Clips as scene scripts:
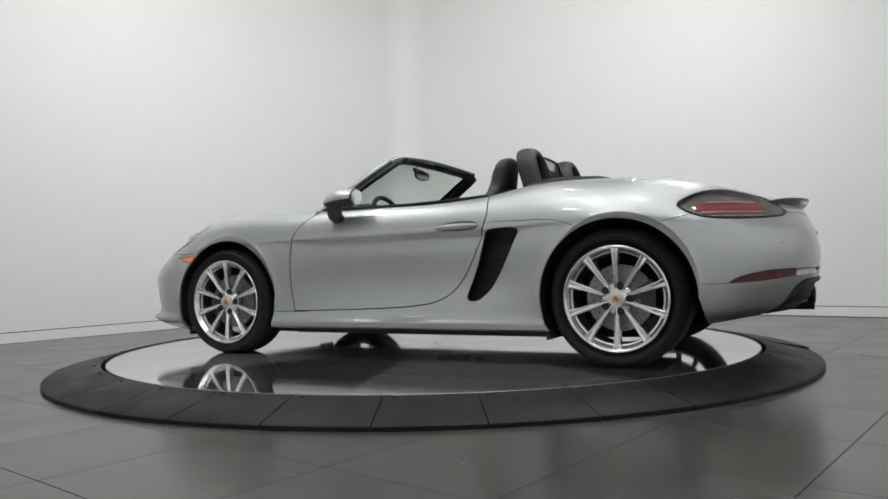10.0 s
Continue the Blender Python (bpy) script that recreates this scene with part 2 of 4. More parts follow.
def ramp_ring():
    root = tagged(new("ramp_ring"), "black rubber ramp ring of bolted segments round the turntable", "ramp")
    n, g = 10, 0.0012
    first, step = -117.15, 360 / 34
    for k in range(-8, 26):
        d0 = first + step * k
        a0, a1 = radians(d0), radians(d0 + step)
        bm = bmesh.new()
        # the outer edge stands up where the segments turn to the far side
        up = 0.014 if -14 < d0 < 60 else 0.0
        prof = [(RING_IN, 0.0), (RING_OUT - 0.003, up * 0.4), (RING_OUT, 0.003 + up * 0.4), (RING_OUT, 0.017 + up), (RING_OUT - 0.005, 0.022 + up), (RING_IN + 0.012, 0.084), (RING_IN, 0.082)]
        rows = []
        for i in range(n + 1):
            q = a0 + (a1 - a0) * i / n
            q += (g if i == 0 else -g if i == n else 0)
            rows.append([bm.verts.new((r * math.cos(q), r * math.sin(q), z)) for r, z in prof])
        for r0, r1 in zip(rows, rows[1:]):
            for i in range(len(prof)):
                j = (i + 1) % len(prof)
                bm.faces.new((r0[i], r0[j], r1[j], r1[i]))
        bm.faces.new(rows[0]), bm.faces.new(rows[-1][::-1])
        seg = part("segment", bm, RINGM, root)
        b2 = bmesh.new()
        q = a0 + 0.022
        bmesh.ops.create_cone(b2, segments=10, radius1=0.011, radius2=0.009, depth=0.006, cap_ends=True,
                              matrix=Matrix.Translation(((RING_IN + 0.03) * math.cos(q), (RING_IN + 0.03) * math.sin(q), 0.0815)))
        part("bolt", b2, BLACK, seg)
    return root


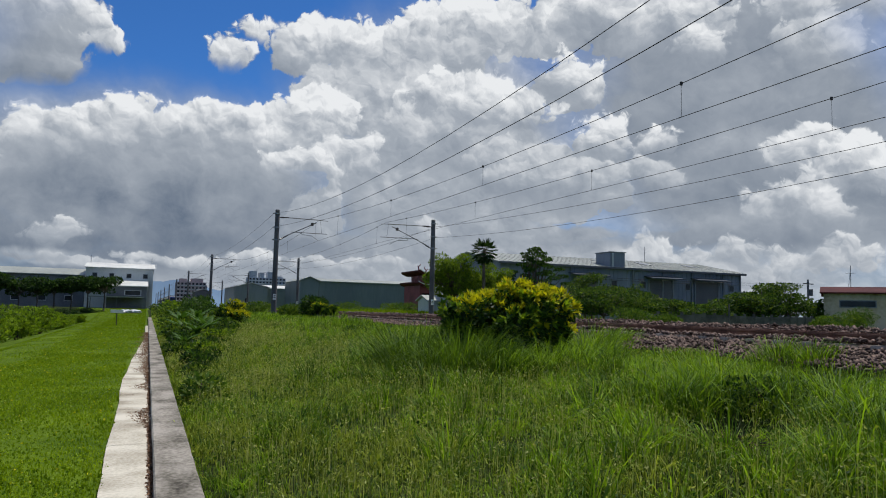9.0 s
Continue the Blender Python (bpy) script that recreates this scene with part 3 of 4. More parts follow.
# ---------------------------------------------------------------- train
def train():
    """Eight cars; local y = 0 at the rear face, the train runs on to +y; local z = 0 on the rail."""
    t = thing("passenger_train", "stainless commuter train with blue and yellow rounded end", "train", (NEAR, 45, RAIL))
    W, L = 1.43, 19.6

    def section(w, zt):
        return [(-w, 1.22), (-w * 1.01, 1.6), (-w, 3.05), (-w * 0.93, 3.40), (-w * 0.72, 3.62), (-w * 0.35, zt), (w * 0.35, zt), (w * 0.72, 3.62),
                (w * 0.93, 3.40), (w, 3.05), (w * 1.01, 1.6), (w, 1.22)]

    def car(k):
        y0 = 20.0 * k + (1.1 if k == 0 else 0.2)
        y1 = 20.0 * k + L + 0.2
        body = part("car_body", prism(section(W, 3.70), "y", y0, y1), M["stainless"], t)
        part("yellow_stripe", boxed(-W - 0.02, -W + 0.03, y0 + 0.05, y1, 3.02, 3.12), M["train_yellow"], body)
        part("waist_rib", boxed(-W - 0.035, -W, y0 + 0.05, y1, 1.90, 1.96), M["under"], body)
        part("underframe", boxed(-W + 0.12, W - 0.12, y0 + 0.3, y1 - 0.3, 0.45, 1.22), M["under"], body)
        part("sole_bar", boxed(-W - 0.01, -W + 0.1, y0, y1, 1.18, 1.27), M["under"], body)
        for yb in (y0 + 2.8, y1 - 2.8):
            for w in (-0.95, 0.95):
                part("wheel", rodded(((-0.6, yb + w, 0.42), (-0.47, yb + w, 0.42), 0.42, 0.42, 16)), M["under"], body)
                part("wheel", rodded(((0.47, yb + w, 0.42), (0.6, yb + w, 0.42), 0.42, 0.42, 16)), M["under"], body)
            part("bogie_frame", boxed(-1.0, 1.0, yb - 1.5, yb + 1.5, 0.35, 0.72, 0.04), M["under"], body)
        for a, b in ((6.2, 7.4), (7.9, 9.8), (10.4, 12.6), (13.0, 13.8)):
            part("equipment_box", boxed(-W + 0.06, -W + 0.7, y0 + a, y0 + b, 0.42, 1.1, 0.03), M["under"], body)
        span = y1 - y0
        for j in range(3):
            c = y0 + span * (j + 0.5) / 3 + (0.4 if k == 0 and j == 0 else 0)
            for h in (-0.34, 0.34):
                d = part("door_leaf", boxed(-W - 0.012, -W + 0.02, c + h - 0.32, c + h + 0.32, 1.26, 2.95, 0.0), M["car_door"], body)
                part("door_window", boxed(-W - 0.02, -W - 0.005, c + h - 0.17, c + h + 0.17, 1.95, 2.75), M["car_pane"], d)
        for j in range(2):
            c = y0 + span * (j + 1) / 3
            for h in (-1.35, -0.45, 0.45, 1.35):
                part("window", boxed(-W - 0.022, -W + 0.02, c + h - 0.36, c + h + 0.36, 2.05, 2.85, 0.0), M["car_pane"], body)
        if k == 0:
            part("window", boxed(-W - 0.022, -W + 0.02, y0 + 0.55, y0 + 1.15, 2.0, 2.85), M["car_pane"], body)
        part("roof_unit", boxed(-0.95, 0.95, y0 + 2.0, y0 + 6.5, 3.66, 4.0, 0.08), M["train_roof"], body)
        part("roof_unit", boxed(-0.95, 0.95, y1 - 6.5, y1 - 2.2, 3.66, 4.0, 0.08), M["train_roof"], body)
        part("roof_cover", boxed(-0.9, 0.9, y0 + 0.3, y1, 3.62, 3.76, 0.03), M["train_roof"], body)
        if k < 7:
            part("gangway", boxed(-0.8, 0.8, y1 - 0.05, y1 + 0.45, 1.0, 3.4), M["rubber"], body)
        if k in (1, 4):
            part("pantograph", rodded(((-0.5, y1 - 4, 4.0), (-0.4, y1 - 2.8, 4.5), 0.03), ((-0.4, y1 - 2.8, 4.5), (-0.2, y1 - 4, 4.95), 0.03),
                                      ((-0.8, y1 - 4, 4.96), (0.8, y1 - 4, 4.96), 0.03)), M["steel"], body)

    for k in range(8):
        car(k)

    # the moulded end: a swelling shell lofted from the body's section to a rounded face
    nose = bmesh.new()
    rings = []
    steps = 9
    for i in range(steps + 1):
        u = i / steps
        y = 1.12 * (1 - u) + 0.0
        k = 1 - 0.13 * u ** 2.2
        drop = 0.12 * u ** 2
        ring = []
        for p in section(W, 3.70) + [(W * 0.82, 0.42), (-W * 0.82, 0.42)]:
            zz = p[1]
            zz = zz - drop * max(0.0, (zz - 2.6) / 1.1)
            bow = 0.32 * (p[0] / W) ** 2 * u + 0.42 * max(0.0, (zz - 2.0) / 1.6) ** 1.5 * u + 0.25 * max(0.0, (1.2 - zz) / 0.8) * u
            ring.append(nose.verts.new((p[0] * k, y + bow, zz)))
        rings.append(ring)
    n = len(rings[0])
    for r0, r1 in zip(rings, rings[1:]):
        for i in range(n):
            nose.faces.new((r0[i], r0[(i + 1) % n], r1[(i + 1) % n], r1[i]))
    nose.faces.new(rings[-1])
    bmesh.ops.recalc_face_normals(nose, faces=nose.faces[:])
    part("end_shell", nose, M["stainless"], t)

    def face_y(x, z):
        """The depth of the rounded face over its width and height."""
        return 0.32 * (x / W) ** 2 + 0.42 * max(0.0, (z - 2.0) / 1.6) ** 1.5 + 0.25 * max(0.0, (1.2 - z) / 0.8)

    def half_width(z):
        return W * 0.87 * (1.0 if z < 3.0 else math.sqrt(max(0.0, 1 - ((z - 3.0) / 0.72) ** 2)) * 0.55 + 0.45)

    def mask(z_low, half, lift, mat, name, label, z_top=3.54):
        """A curved panel on the face, bounded below by a deep bow."""
        bm = bmesh.new()
        cols, rows = 24, 14
        grid = []
        for i in range(cols + 1):
            x = half * (2 * i / cols - 1)
            low = z_low + (z_top - 0.45 - z_low) * (1 - math.sqrt(max(0.0, 1 - (abs(x) / half) ** 2.4)))
            top = z_top - 0.18 * (x / half) ** 4
            grid.append([bm.verts.new((x, face_y(x, low + (top - low) * j / rows) - lift, low + (top - low) * j / rows)) for j in range(rows + 1)])
        for i in range(cols):
            for j in range(rows):
                bm.faces.new((grid[i][j], grid[i + 1][j], grid[i + 1][j + 1], grid[i][j + 1]))
        bmesh.ops.solidify(bm, geom=bm.faces[:], thickness=-0.03)
        bmesh.ops.recalc_face_normals(bm, faces=bm.faces[:])
        return part(name, bm, mat, t, label, smooth=True)

    mask(0.55, W * 0.885, 0.006, M["stainless"], "end_panel", "grey rounded end panel", 3.57)
    mask(1.06, W * 0.905, 0.014, M["train_yellow"], "yellow_band", "curved yellow band")
    mask(1.60, W * 0.81, 0.022, M["train_blue"], "blue_mask", "glossy blue end mask")

    def inset(name, x0, x1, z0, z1, mat, lift=0.03, label=""):
        bm = bmesh.new()
        cols, rows = 10, 6
        grid = []
        for i in range(cols + 1):
            x = x0 + (x1 - x0) * i / cols
            grid.append([bm.verts.new((x, face_y(x, z0 + (z1 - z0) * j / rows) - lift, z0 + (z1 - z0) * j / rows)) for j in range(rows + 1)])
        for i in range(cols):
            for j in range(rows):
                bm.faces.new((grid[i][j], grid[i + 1][j], grid[i + 1][j + 1], grid[i][j + 1]))
        bmesh.ops.solidify(bm, geom=bm.faces[:], thickness=-0.03)
        bmesh.ops.recalc_face_normals(bm, faces=bm.faces[:])
        return part(name, bm, mat, t, label)

    inset("windscreen", -0.94, 0.94, 2.32, 3.0, M["windscreen"], 0.032, "dark curved windscreen")
    for x in (-0.72, 0.0, 0.72):
        inset("destination_box", x - 0.18, x + 0.18, 3.14, 3.34, M["lamp_glass"], 0.032)
    for x in (-0.66, 0.66):
        part("tail_lamp", rodded(((x, face_y(x, 2.02) - 0.06, 2.02), (x, face_y(x, 2.02) + 0.02, 2.02), 0.065, 0.065, 12)), M["tail_light"], t, "lit tail lamp")
    for x in (-0.30, 0.30):
        part("headlamp", rodded(((x, face_y(x, 1.95) - 0.06, 1.95), (x, face_y(x, 1.95) + 0.02, 1.95), 0.11, 0.11, 14)), M["lamp_glass"], t, "unlit round headlamp")
    for s in (-1, 1):
        part("wiper", rodded(((s * 0.15, face_y(0.15, 2.26) - 0.07, 2.26), (s * 0.62, face_y(0.62, 2.55) - 0.07, 2.48), 0.015)), M["rubber"], t)
        part("panel_joint", rodded(((s * 0.55, face_y(0.55, 1.45) - 0.03, 1.45), (s * 0.60, face_y(0.60, 0.75) - 0.03, 0.75), 0.012)), M["rubber"], t)
    part("panel_joint", rodded(((0, face_y(0, 1.32) - 0.02, 1.32), (0, face_y(0, 0.7) - 0.02, 0.7), 0.012)), M["rubber"], t)
    part("skirt", boxed(-W * 0.8, W * 0.8, 0.35, 1.6, 0.22, 0.75, 0.1), M["stainless"], t)
    part("coupler", rodded(((0, -0.1, 0.75), (0, 0.6, 0.75), 0.14, 0.16, 10)), M["under"], t)
    for x in (-0.9, 0.9):
        part("step_hole", boxed(x - 0.1, x + 0.1, face_y(x, 0.85) - 0.03, face_y(x, 0.85) + 0.05, 0.75, 0.95), M["rubber"], t)
    return t


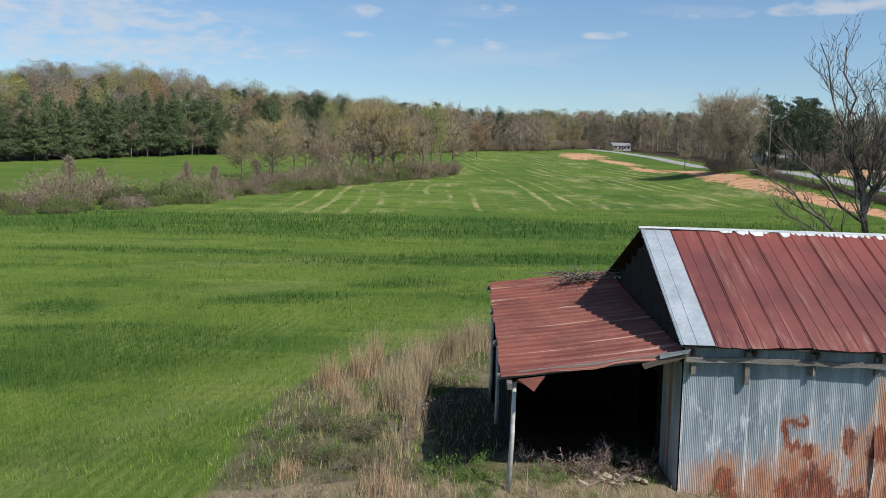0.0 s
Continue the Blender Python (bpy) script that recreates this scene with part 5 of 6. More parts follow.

▶ Given problem
Report how many lines of the records above contain the word "recreates", giving only the number.

▶ Correct output
3